[Raw records]
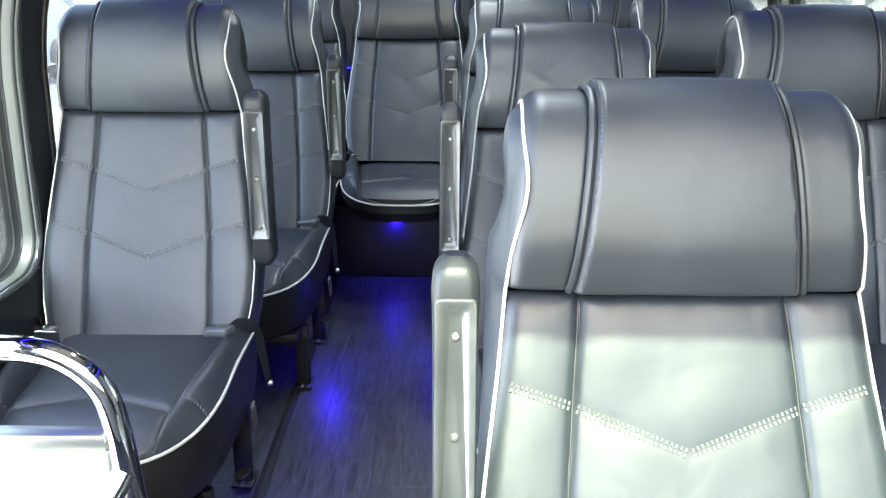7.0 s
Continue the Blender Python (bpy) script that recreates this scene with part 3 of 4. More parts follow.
def path_at(points, t):
    y, z = catmull(points, t)
    y2, z2 = catmull(points, min(t + 0.01, 1.0)) if t < 0.99 else (y, z)
    if t >= 0.99:
        y1, z1 = catmull(points, t - 0.01)
        d = Vector((0, y - y1, z - z1)).normalized()
    else:
        d = Vector((0, y2 - y, z2 - z)).normalized()
    return y, z, Vector((0, -d.z, d.y))


def seam_x(z):
    if z <= BASE_Z:
        return float(np.interp(z, [0.40, 0.60, 0.72, 0.883], [0.142, 0.138, 0.131, 0.118]))
    return 0.134 - min(1.0, (z - BASE_Z) / 0.20) ** 0.7 * 0.025


CHEVRONS = (0.710, 0.570)


def chevron_z(z0, x):
    x, s = abs(x), 0.132
    return z0 + 0.37 * min(x, s) + 0.29 * max(0.0, x - s)


def back_bulge(x, z):
    """How far the quilted back stands out along its normal."""
    dv = abs(abs(x) - seam_x(z))
    dc = min(abs(z - chevron_z(c, x)) for c in CHEVRONS) * 0.9
    dt = BASE_Z - z
    out = 0.0058 * (1 - math.exp(-min(dv, max(dt, 0.0)) / 0.018)) - 0.0030 * math.exp(-dc / 0.030)
    out -= 0.0050 * math.exp(-(dv / 0.0046) ** 2) + 0.0006 * math.exp(-(dc / 0.004) ** 2) + 0.012 * math.exp(-max(dt, 0) / 0.008)
    if abs(x) > seam_x(z):
        out += 0.003 * min(1.0, (abs(x) - seam_x(z)) / 0.05)
    out += 0.0022 * math.exp(-max(dt, 0) / 0.014) * noise.noise((x * 55, z * 12, 5.3))      # small puckers under the head pad
    return out + 0.0018 * noise.noise((x * 14, z * 14, 3.1))


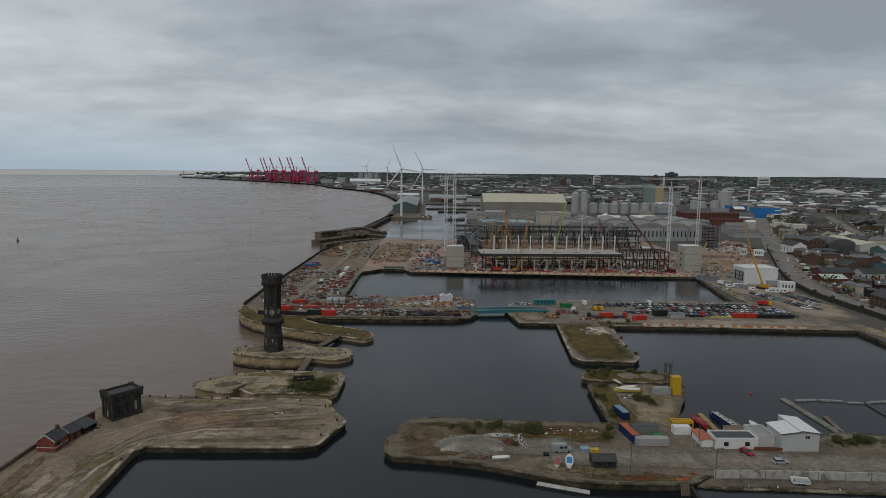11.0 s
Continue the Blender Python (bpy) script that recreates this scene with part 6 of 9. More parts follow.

Problem requirements: Print out every entry above without changing a word, and leave out the pictures.

Result:
7.0 s
Continue the Blender Python (bpy) script that recreates this scene with part 3 of 4. More parts follow.
def path_at(points, t):
    y, z = catmull(points, t)
    y2, z2 = catmull(points, min(t + 0.01, 1.0)) if t < 0.99 else (y, z)
    if t >= 0.99:
        y1, z1 = catmull(points, t - 0.01)
        d = Vector((0, y - y1, z - z1)).normalized()
    else:
        d = Vector((0, y2 - y, z2 - z)).normalized()
    return y, z, Vector((0, -d.z, d.y))


def seam_x(z):
    if z <= BASE_Z:
        return float(np.interp(z, [0.40, 0.60, 0.72, 0.883], [0.142, 0.138, 0.131, 0.118]))
    return 0.134 - min(1.0, (z - BASE_Z) / 0.20) ** 0.7 * 0.025


CHEVRONS = (0.710, 0.570)


def chevron_z(z0, x):
    x, s = abs(x), 0.132
    return z0 + 0.37 * min(x, s) + 0.29 * max(0.0, x - s)


def back_bulge(x, z):
    """How far the quilted back stands out along its normal."""
    dv = abs(abs(x) - seam_x(z))
    dc = min(abs(z - chevron_z(c, x)) for c in CHEVRONS) * 0.9
    dt = BASE_Z - z
    out = 0.0058 * (1 - math.exp(-min(dv, max(dt, 0.0)) / 0.018)) - 0.0030 * math.exp(-dc / 0.030)
    out -= 0.0050 * math.exp(-(dv / 0.0046) ** 2) + 0.0006 * math.exp(-(dc / 0.004) ** 2) + 0.012 * math.exp(-max(dt, 0) / 0.008)
    if abs(x) > seam_x(z):
        out += 0.003 * min(1.0, (abs(x) - seam_x(z)) / 0.05)
    out += 0.0022 * math.exp(-max(dt, 0) / 0.014) * noise.noise((x * 55, z * 12, 5.3))      # small puckers under the head pad
    return out + 0.0018 * noise.noise((x * 14, z * 14, 3.1))


11.0 s
Continue the Blender Python (bpy) script that recreates this scene with part 6 of 9. More parts follow.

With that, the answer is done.